*WHAT YOU SHOULD DO*
Restate all the material verbatim, except for the pictures.

*INFORMATION SUPPLIED*
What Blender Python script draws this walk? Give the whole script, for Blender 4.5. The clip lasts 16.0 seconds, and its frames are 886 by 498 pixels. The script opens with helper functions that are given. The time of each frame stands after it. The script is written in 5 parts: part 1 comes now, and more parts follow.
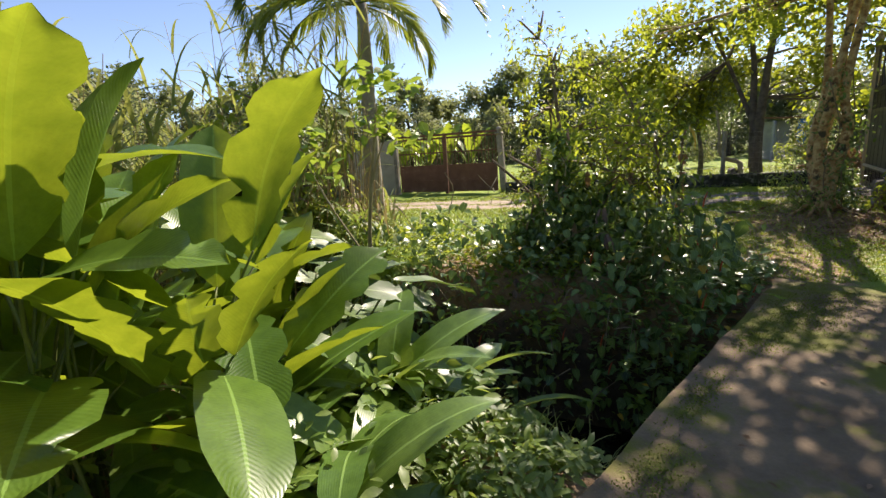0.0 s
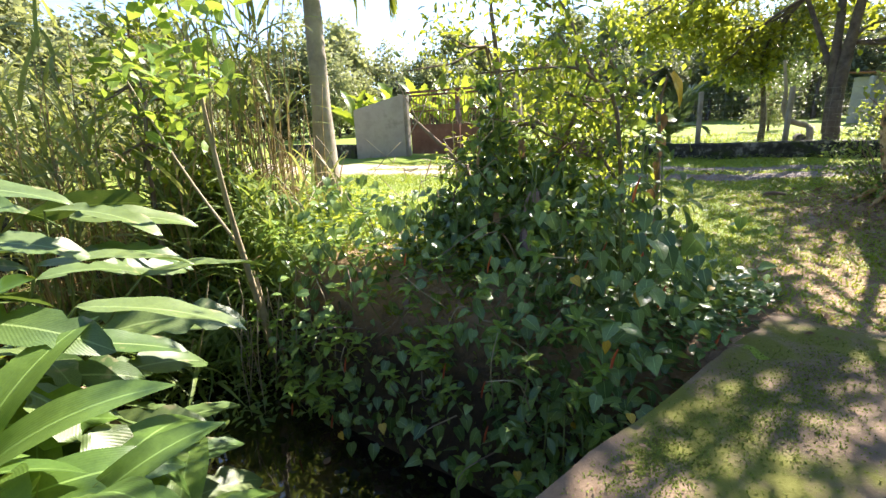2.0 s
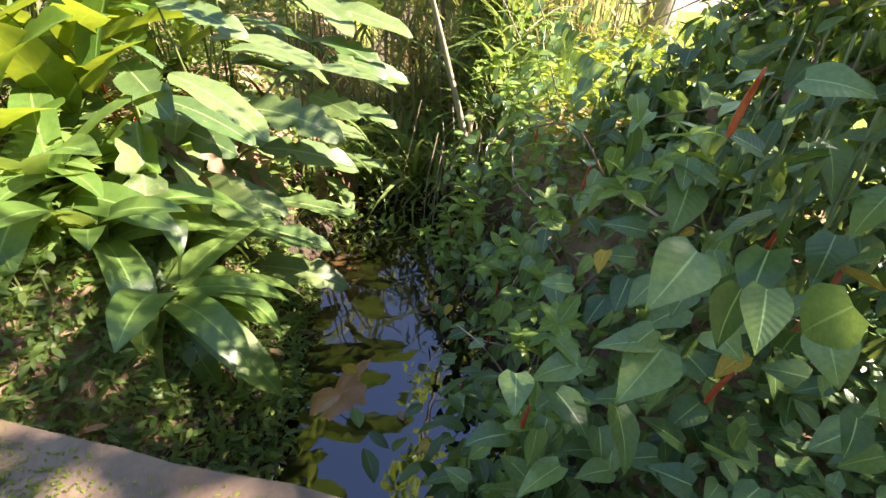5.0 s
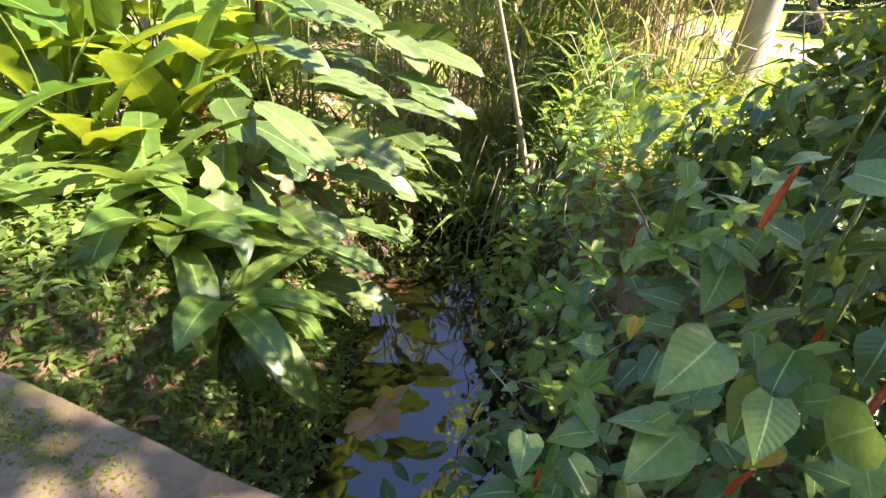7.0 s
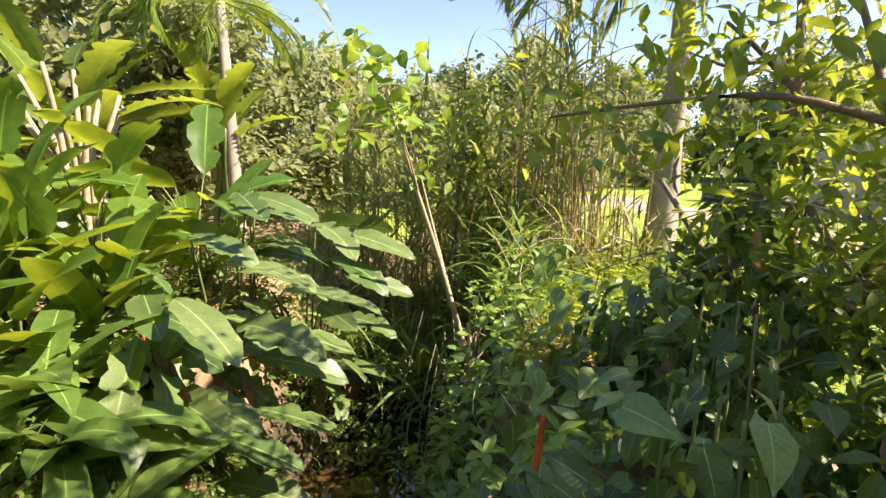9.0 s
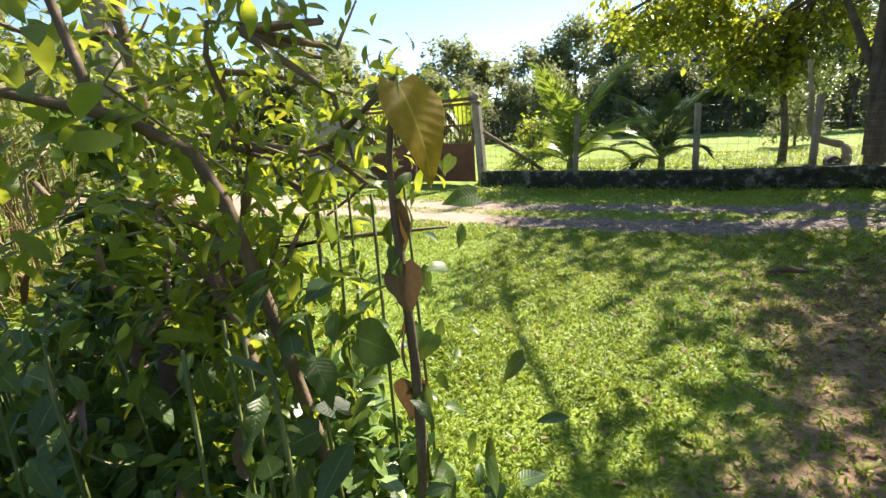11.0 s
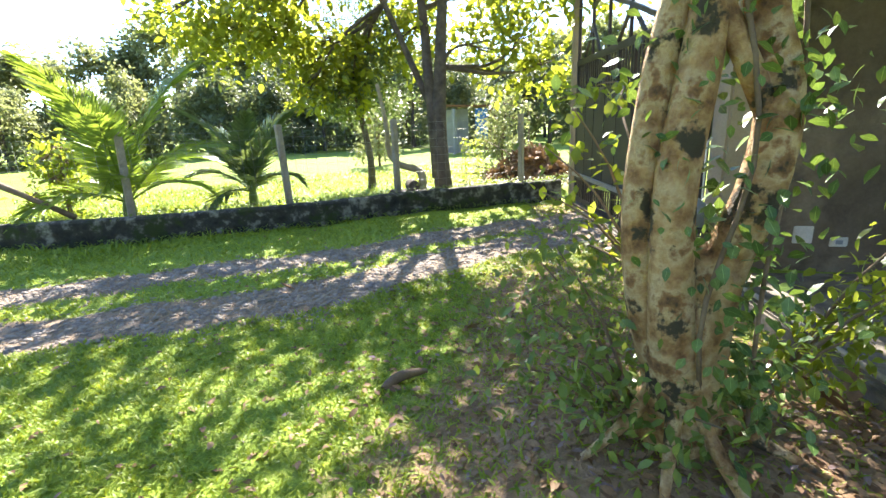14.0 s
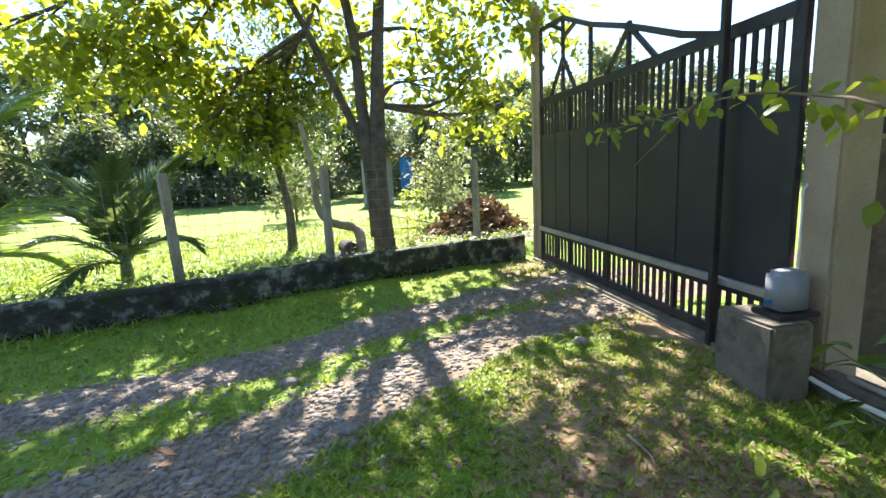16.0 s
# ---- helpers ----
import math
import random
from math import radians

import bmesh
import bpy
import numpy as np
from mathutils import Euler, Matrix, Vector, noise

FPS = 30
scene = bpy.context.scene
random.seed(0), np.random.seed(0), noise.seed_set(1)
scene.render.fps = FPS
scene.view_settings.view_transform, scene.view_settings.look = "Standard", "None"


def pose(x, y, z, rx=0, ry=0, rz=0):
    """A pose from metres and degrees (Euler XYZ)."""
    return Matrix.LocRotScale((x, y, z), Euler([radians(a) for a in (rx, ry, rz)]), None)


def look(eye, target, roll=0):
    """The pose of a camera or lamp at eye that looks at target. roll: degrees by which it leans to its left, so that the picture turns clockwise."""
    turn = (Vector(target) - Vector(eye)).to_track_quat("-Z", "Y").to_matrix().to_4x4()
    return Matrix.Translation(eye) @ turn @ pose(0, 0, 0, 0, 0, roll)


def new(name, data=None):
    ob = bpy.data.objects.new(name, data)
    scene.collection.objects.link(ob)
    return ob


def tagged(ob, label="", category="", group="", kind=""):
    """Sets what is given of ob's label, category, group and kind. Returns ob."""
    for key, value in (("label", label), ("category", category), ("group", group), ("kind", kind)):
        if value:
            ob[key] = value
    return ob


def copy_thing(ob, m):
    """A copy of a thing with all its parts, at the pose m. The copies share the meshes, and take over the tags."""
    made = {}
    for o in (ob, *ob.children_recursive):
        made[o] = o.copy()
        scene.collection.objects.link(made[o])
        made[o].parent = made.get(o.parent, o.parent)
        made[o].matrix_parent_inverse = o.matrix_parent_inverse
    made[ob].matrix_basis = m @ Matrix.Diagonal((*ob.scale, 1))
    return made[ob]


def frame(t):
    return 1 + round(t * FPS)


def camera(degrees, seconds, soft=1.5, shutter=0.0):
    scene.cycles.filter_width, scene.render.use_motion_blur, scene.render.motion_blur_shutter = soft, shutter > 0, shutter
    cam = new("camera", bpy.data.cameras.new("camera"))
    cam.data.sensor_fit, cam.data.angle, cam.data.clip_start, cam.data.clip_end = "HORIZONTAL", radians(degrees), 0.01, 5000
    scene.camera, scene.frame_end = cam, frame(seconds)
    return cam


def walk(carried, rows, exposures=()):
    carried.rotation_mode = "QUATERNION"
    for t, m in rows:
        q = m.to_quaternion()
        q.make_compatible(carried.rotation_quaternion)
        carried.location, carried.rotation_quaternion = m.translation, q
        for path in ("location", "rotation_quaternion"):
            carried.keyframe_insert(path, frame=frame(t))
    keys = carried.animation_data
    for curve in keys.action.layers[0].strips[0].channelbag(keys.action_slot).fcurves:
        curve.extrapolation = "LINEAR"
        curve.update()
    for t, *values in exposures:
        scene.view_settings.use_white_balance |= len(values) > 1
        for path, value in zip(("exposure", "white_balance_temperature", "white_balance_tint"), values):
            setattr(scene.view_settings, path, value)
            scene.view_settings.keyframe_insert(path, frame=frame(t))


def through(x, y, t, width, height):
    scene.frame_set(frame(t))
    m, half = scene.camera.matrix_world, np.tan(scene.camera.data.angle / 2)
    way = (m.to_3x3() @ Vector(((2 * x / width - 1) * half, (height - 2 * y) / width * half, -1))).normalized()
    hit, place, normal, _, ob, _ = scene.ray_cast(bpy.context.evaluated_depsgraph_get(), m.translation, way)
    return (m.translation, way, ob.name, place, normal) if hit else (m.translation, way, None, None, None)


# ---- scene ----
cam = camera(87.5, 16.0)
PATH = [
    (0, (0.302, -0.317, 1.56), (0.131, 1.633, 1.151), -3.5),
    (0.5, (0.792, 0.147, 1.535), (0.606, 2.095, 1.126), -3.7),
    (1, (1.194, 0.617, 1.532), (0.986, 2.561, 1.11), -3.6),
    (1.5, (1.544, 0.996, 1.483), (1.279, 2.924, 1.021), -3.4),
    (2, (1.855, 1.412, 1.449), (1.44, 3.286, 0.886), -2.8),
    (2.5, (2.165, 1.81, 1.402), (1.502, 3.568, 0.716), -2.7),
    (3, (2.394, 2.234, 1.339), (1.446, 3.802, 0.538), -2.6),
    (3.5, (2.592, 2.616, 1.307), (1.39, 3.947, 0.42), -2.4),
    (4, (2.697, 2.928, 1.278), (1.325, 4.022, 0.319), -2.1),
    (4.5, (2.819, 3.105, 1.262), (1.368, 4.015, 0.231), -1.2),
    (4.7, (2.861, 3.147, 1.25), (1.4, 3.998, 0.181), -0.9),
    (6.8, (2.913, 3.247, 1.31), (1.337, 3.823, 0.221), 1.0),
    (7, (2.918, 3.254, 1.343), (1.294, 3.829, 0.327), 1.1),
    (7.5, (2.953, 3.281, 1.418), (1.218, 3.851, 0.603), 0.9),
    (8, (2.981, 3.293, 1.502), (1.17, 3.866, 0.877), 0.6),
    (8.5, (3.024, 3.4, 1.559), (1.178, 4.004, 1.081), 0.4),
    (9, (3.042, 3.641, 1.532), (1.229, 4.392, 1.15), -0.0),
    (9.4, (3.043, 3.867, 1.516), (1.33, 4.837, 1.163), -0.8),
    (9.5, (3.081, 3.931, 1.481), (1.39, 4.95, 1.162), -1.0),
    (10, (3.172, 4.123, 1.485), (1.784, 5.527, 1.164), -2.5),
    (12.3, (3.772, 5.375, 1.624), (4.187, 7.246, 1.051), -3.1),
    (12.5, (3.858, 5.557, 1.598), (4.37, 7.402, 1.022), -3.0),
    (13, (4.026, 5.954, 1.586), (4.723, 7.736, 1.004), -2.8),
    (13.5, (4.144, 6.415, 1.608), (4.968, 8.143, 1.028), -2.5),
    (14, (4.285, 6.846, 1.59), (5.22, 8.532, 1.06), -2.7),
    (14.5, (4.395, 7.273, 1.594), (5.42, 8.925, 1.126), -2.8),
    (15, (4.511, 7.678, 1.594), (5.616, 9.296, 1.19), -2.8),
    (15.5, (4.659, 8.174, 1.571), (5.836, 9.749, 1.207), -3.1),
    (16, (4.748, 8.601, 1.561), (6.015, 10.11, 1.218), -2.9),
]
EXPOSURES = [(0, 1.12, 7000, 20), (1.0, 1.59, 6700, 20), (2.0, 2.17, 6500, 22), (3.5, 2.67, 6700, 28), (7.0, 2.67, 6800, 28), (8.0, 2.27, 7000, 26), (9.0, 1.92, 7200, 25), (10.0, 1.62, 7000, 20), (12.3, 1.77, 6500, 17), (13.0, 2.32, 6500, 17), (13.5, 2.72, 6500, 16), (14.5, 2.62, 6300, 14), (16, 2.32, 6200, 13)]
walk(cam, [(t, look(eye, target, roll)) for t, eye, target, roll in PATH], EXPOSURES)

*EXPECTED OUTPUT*
What Blender Python script draws this walk? Give the whole script, for Blender 4.5. The clip lasts 16.0 seconds, and its frames are 886 by 498 pixels. The script opens with helper functions that are given. The time of each frame stands after it. The script is written in 5 parts: part 1 comes now, and more parts follow.
0.0 s
2.0 s
5.0 s
7.0 s
9.0 s
11.0 s
14.0 s
16.0 s
# ---- helpers ----
import math
import random
from math import radians

import bmesh
import bpy
import numpy as np
from mathutils import Euler, Matrix, Vector, noise

FPS = 30
scene = bpy.context.scene
random.seed(0), np.random.seed(0), noise.seed_set(1)
scene.render.fps = FPS
scene.view_settings.view_transform, scene.view_settings.look = "Standard", "None"


def pose(x, y, z, rx=0, ry=0, rz=0):
    """A pose from metres and degrees (Euler XYZ)."""
    return Matrix.LocRotScale((x, y, z), Euler([radians(a) for a in (rx, ry, rz)]), None)


def look(eye, target, roll=0):
    """The pose of a camera or lamp at eye that looks at target. roll: degrees by which it leans to its left, so that the picture turns clockwise."""
    turn = (Vector(target) - Vector(eye)).to_track_quat("-Z", "Y").to_matrix().to_4x4()
    return Matrix.Translation(eye) @ turn @ pose(0, 0, 0, 0, 0, roll)


def new(name, data=None):
    ob = bpy.data.objects.new(name, data)
    scene.collection.objects.link(ob)
    return ob


def tagged(ob, label="", category="", group="", kind=""):
    """Sets what is given of ob's label, category, group and kind. Returns ob."""
    for key, value in (("label", label), ("category", category), ("group", group), ("kind", kind)):
        if value:
            ob[key] = value
    return ob


def copy_thing(ob, m):
    """A copy of a thing with all its parts, at the pose m. The copies share the meshes, and take over the tags."""
    made = {}
    for o in (ob, *ob.children_recursive):
        made[o] = o.copy()
        scene.collection.objects.link(made[o])
        made[o].parent = made.get(o.parent, o.parent)
        made[o].matrix_parent_inverse = o.matrix_parent_inverse
    made[ob].matrix_basis = m @ Matrix.Diagonal((*ob.scale, 1))
    return made[ob]


def frame(t):
    return 1 + round(t * FPS)


def camera(degrees, seconds, soft=1.5, shutter=0.0):
    scene.cycles.filter_width, scene.render.use_motion_blur, scene.render.motion_blur_shutter = soft, shutter > 0, shutter
    cam = new("camera", bpy.data.cameras.new("camera"))
    cam.data.sensor_fit, cam.data.angle, cam.data.clip_start, cam.data.clip_end = "HORIZONTAL", radians(degrees), 0.01, 5000
    scene.camera, scene.frame_end = cam, frame(seconds)
    return cam


def walk(carried, rows, exposures=()):
    carried.rotation_mode = "QUATERNION"
    for t, m in rows:
        q = m.to_quaternion()
        q.make_compatible(carried.rotation_quaternion)
        carried.location, carried.rotation_quaternion = m.translation, q
        for path in ("location", "rotation_quaternion"):
            carried.keyframe_insert(path, frame=frame(t))
    keys = carried.animation_data
    for curve in keys.action.layers[0].strips[0].channelbag(keys.action_slot).fcurves:
        curve.extrapolation = "LINEAR"
        curve.update()
    for t, *values in exposures:
        scene.view_settings.use_white_balance |= len(values) > 1
        for path, value in zip(("exposure", "white_balance_temperature", "white_balance_tint"), values):
            setattr(scene.view_settings, path, value)
            scene.view_settings.keyframe_insert(path, frame=frame(t))


def through(x, y, t, width, height):
    scene.frame_set(frame(t))
    m, half = scene.camera.matrix_world, np.tan(scene.camera.data.angle / 2)
    way = (m.to_3x3() @ Vector(((2 * x / width - 1) * half, (height - 2 * y) / width * half, -1))).normalized()
    hit, place, normal, _, ob, _ = scene.ray_cast(bpy.context.evaluated_depsgraph_get(), m.translation, way)
    return (m.translation, way, ob.name, place, normal) if hit else (m.translation, way, None, None, None)


# ---- scene ----
cam = camera(87.5, 16.0)
PATH = [
    (0, (0.302, -0.317, 1.56), (0.131, 1.633, 1.151), -3.5),
    (0.5, (0.792, 0.147, 1.535), (0.606, 2.095, 1.126), -3.7),
    (1, (1.194, 0.617, 1.532), (0.986, 2.561, 1.11), -3.6),
    (1.5, (1.544, 0.996, 1.483), (1.279, 2.924, 1.021), -3.4),
    (2, (1.855, 1.412, 1.449), (1.44, 3.286, 0.886), -2.8),
    (2.5, (2.165, 1.81, 1.402), (1.502, 3.568, 0.716), -2.7),
    (3, (2.394, 2.234, 1.339), (1.446, 3.802, 0.538), -2.6),
    (3.5, (2.592, 2.616, 1.307), (1.39, 3.947, 0.42), -2.4),
    (4, (2.697, 2.928, 1.278), (1.325, 4.022, 0.319), -2.1),
    (4.5, (2.819, 3.105, 1.262), (1.368, 4.015, 0.231), -1.2),
    (4.7, (2.861, 3.147, 1.25), (1.4, 3.998, 0.181), -0.9),
    (6.8, (2.913, 3.247, 1.31), (1.337, 3.823, 0.221), 1.0),
    (7, (2.918, 3.254, 1.343), (1.294, 3.829, 0.327), 1.1),
    (7.5, (2.953, 3.281, 1.418), (1.218, 3.851, 0.603), 0.9),
    (8, (2.981, 3.293, 1.502), (1.17, 3.866, 0.877), 0.6),
    (8.5, (3.024, 3.4, 1.559), (1.178, 4.004, 1.081), 0.4),
    (9, (3.042, 3.641, 1.532), (1.229, 4.392, 1.15), -0.0),
    (9.4, (3.043, 3.867, 1.516), (1.33, 4.837, 1.163), -0.8),
    (9.5, (3.081, 3.931, 1.481), (1.39, 4.95, 1.162), -1.0),
    (10, (3.172, 4.123, 1.485), (1.784, 5.527, 1.164), -2.5),
    (12.3, (3.772, 5.375, 1.624), (4.187, 7.246, 1.051), -3.1),
    (12.5, (3.858, 5.557, 1.598), (4.37, 7.402, 1.022), -3.0),
    (13, (4.026, 5.954, 1.586), (4.723, 7.736, 1.004), -2.8),
    (13.5, (4.144, 6.415, 1.608), (4.968, 8.143, 1.028), -2.5),
    (14, (4.285, 6.846, 1.59), (5.22, 8.532, 1.06), -2.7),
    (14.5, (4.395, 7.273, 1.594), (5.42, 8.925, 1.126), -2.8),
    (15, (4.511, 7.678, 1.594), (5.616, 9.296, 1.19), -2.8),
    (15.5, (4.659, 8.174, 1.571), (5.836, 9.749, 1.207), -3.1),
    (16, (4.748, 8.601, 1.561), (6.015, 10.11, 1.218), -2.9),
]
EXPOSURES = [(0, 1.12, 7000, 20), (1.0, 1.59, 6700, 20), (2.0, 2.17, 6500, 22), (3.5, 2.67, 6700, 28), (7.0, 2.67, 6800, 28), (8.0, 2.27, 7000, 26), (9.0, 1.92, 7200, 25), (10.0, 1.62, 7000, 20), (12.3, 1.77, 6500, 17), (13.0, 2.32, 6500, 17), (13.5, 2.72, 6500, 16), (14.5, 2.62, 6300, 14), (16, 2.32, 6200, 13)]
walk(cam, [(t, look(eye, target, roll)) for t, eye, target, roll in PATH], EXPOSURES)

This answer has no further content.